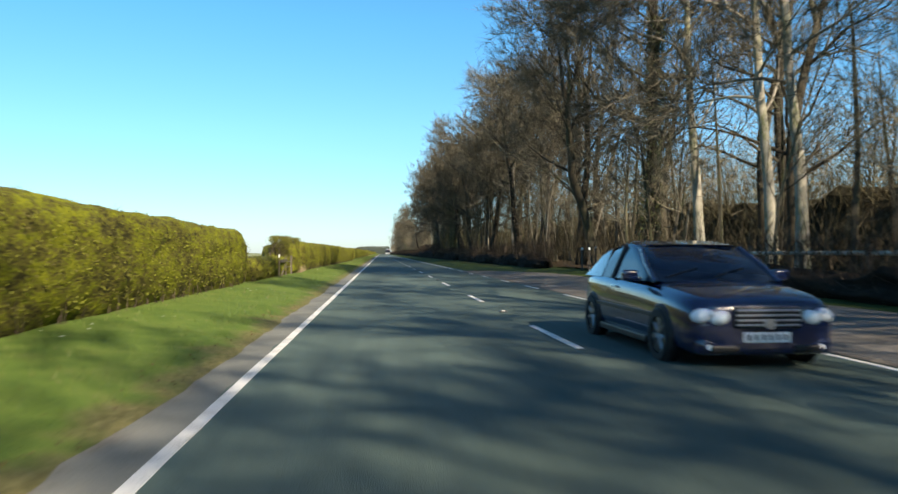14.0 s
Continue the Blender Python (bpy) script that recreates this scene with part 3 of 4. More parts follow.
def spreading_tree(seed, height=20.0, limbs=15, girth=0.42, clear=0.22, lean=(0, 0), reach=0.42, forks=2, over=0.35, subs=8, fines=4, twigs=7, sway=0.05):
    """Large bare broadleaf: heavy trunk, long limbs, layers of branches and fine twigs; limbs reach further over the road (towards -x)."""
    r = np.random.default_rng(seed)
    trunk, crown, boughs = Heap(), Heap(), []
    stems = [bend(r, (0, 0, -0.2), (lean[0], lean[1], 1), height * (0.95 if forks < 2 else 0.62), 10, sway, 0.03)]
    radii = np.linspace(girth, girth * (0.25 if forks < 2 else 0.5), 11) * np.r_[1.45, 1.12, np.ones(9)]
    tube(trunk, stems[0], radii if forks > 1 else np.r_[radii[:-1], 0], 10)
    for _ in range(forks if forks > 1 else 0):
        s = bend(r, stems[0][-1], side_way(r, np.array([0, 0, 1.0]), r.uniform(0.2, 0.4)), height * r.uniform(0.32, 0.42), 6, 0.1, 0.1)
        boughs.append(Heap())
        tube(boughs[-1], s, np.r_[np.linspace(girth * 0.42, girth * 0.12, 6), 0], 7)
        stems.append(s)
    second, third = [], []
    for k in range(limbs):
        f = clear + (1 - clear) * (k + r.random()) / limbs
        if forks > 1 and f > 0.62:
            p, d = along(stems[1 + k % forks], (f - 0.62) / 0.4 if f < 0.99 else 0.95)
        else:
            p, d = along(stems[0], f / 0.62 if forks > 1 else f)
        az = k * 2.4 + r.normal(0, 0.4)
        out = np.array([math.cos(az) - over, math.sin(az), 0.35 + 0.55 * f])
        ln = height * reach * (1.1 - 0.65 * f) * r.uniform(0.75, 1.15)
        b = bend(r, p, out, ln, 6, 0.16, 0.04)
        rb = girth * 0.3 * (1.15 - 0.6 * f)
        boughs.append(Heap())
        tube(boughs[-1], b, np.r_[np.linspace(rb, rb * 0.22, 6), 0], 6)
        second.append(b)
        for _ in range(subs):
            p2, d2 = along(b, r.uniform(0.2, 1.0))
            c = bend(r, p2, side_way(r, d2, r.uniform(0.5, 1.0)), ln * r.uniform(0.22, 0.48), 4, 0.2, 0.06)
            tube(crown, c, np.r_[np.linspace(rb * 0.3, rb * 0.12, 4), 0], 4)
            third.append(c)
    for s in stems[1:]:
        second.append(s)
    fine = []
    for c in third:
        for _ in range(fines):
            p3, d3 = along(c, r.uniform(0.15, 1.0))
            fine.append(bend(r, p3, side_way(r, d3, r.uniform(0.4, 1.0)), r.uniform(0.9, 2.0), 1, 0.2, 0.05))
    cones(crown, np.array([e[0] for e in fine]), np.array([e[1] for e in fine]), 0.018)
    spray(r, crown, fine, twigs * 3 + 2, 0.95, 0.0125)
    return trunk, crown, boughs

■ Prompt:
Transcribe the whole listing exactly. Pictures are excluded.

■ Full solution:
14.0 s
Continue the Blender Python (bpy) script that recreates this scene with part 3 of 4. More parts follow.
def spreading_tree(seed, height=20.0, limbs=15, girth=0.42, clear=0.22, lean=(0, 0), reach=0.42, forks=2, over=0.35, subs=8, fines=4, twigs=7, sway=0.05):
    """Large bare broadleaf: heavy trunk, long limbs, layers of branches and fine twigs; limbs reach further over the road (towards -x)."""
    r = np.random.default_rng(seed)
    trunk, crown, boughs = Heap(), Heap(), []
    stems = [bend(r, (0, 0, -0.2), (lean[0], lean[1], 1), height * (0.95 if forks < 2 else 0.62), 10, sway, 0.03)]
    radii = np.linspace(girth, girth * (0.25 if forks < 2 else 0.5), 11) * np.r_[1.45, 1.12, np.ones(9)]
    tube(trunk, stems[0], radii if forks > 1 else np.r_[radii[:-1], 0], 10)
    for _ in range(forks if forks > 1 else 0):
        s = bend(r, stems[0][-1], side_way(r, np.array([0, 0, 1.0]), r.uniform(0.2, 0.4)), height * r.uniform(0.32, 0.42), 6, 0.1, 0.1)
        boughs.append(Heap())
        tube(boughs[-1], s, np.r_[np.linspace(girth * 0.42, girth * 0.12, 6), 0], 7)
        stems.append(s)
    second, third = [], []
    for k in range(limbs):
        f = clear + (1 - clear) * (k + r.random()) / limbs
        if forks > 1 and f > 0.62:
            p, d = along(stems[1 + k % forks], (f - 0.62) / 0.4 if f < 0.99 else 0.95)
        else:
            p, d = along(stems[0], f / 0.62 if forks > 1 else f)
        az = k * 2.4 + r.normal(0, 0.4)
        out = np.array([math.cos(az) - over, math.sin(az), 0.35 + 0.55 * f])
        ln = height * reach * (1.1 - 0.65 * f) * r.uniform(0.75, 1.15)
        b = bend(r, p, out, ln, 6, 0.16, 0.04)
        rb = girth * 0.3 * (1.15 - 0.6 * f)
        boughs.append(Heap())
        tube(boughs[-1], b, np.r_[np.linspace(rb, rb * 0.22, 6), 0], 6)
        second.append(b)
        for _ in range(subs):
            p2, d2 = along(b, r.uniform(0.2, 1.0))
            c = bend(r, p2, side_way(r, d2, r.uniform(0.5, 1.0)), ln * r.uniform(0.22, 0.48), 4, 0.2, 0.06)
            tube(crown, c, np.r_[np.linspace(rb * 0.3, rb * 0.12, 4), 0], 4)
            third.append(c)
    for s in stems[1:]:
        second.append(s)
    fine = []
    for c in third:
        for _ in range(fines):
            p3, d3 = along(c, r.uniform(0.15, 1.0))
            fine.append(bend(r, p3, side_way(r, d3, r.uniform(0.4, 1.0)), r.uniform(0.9, 2.0), 1, 0.2, 0.05))
    cones(crown, np.array([e[0] for e in fine]), np.array([e[1] for e in fine]), 0.018)
    spray(r, crown, fine, twigs * 3 + 2, 0.95, 0.0125)
    return trunk, crown, boughs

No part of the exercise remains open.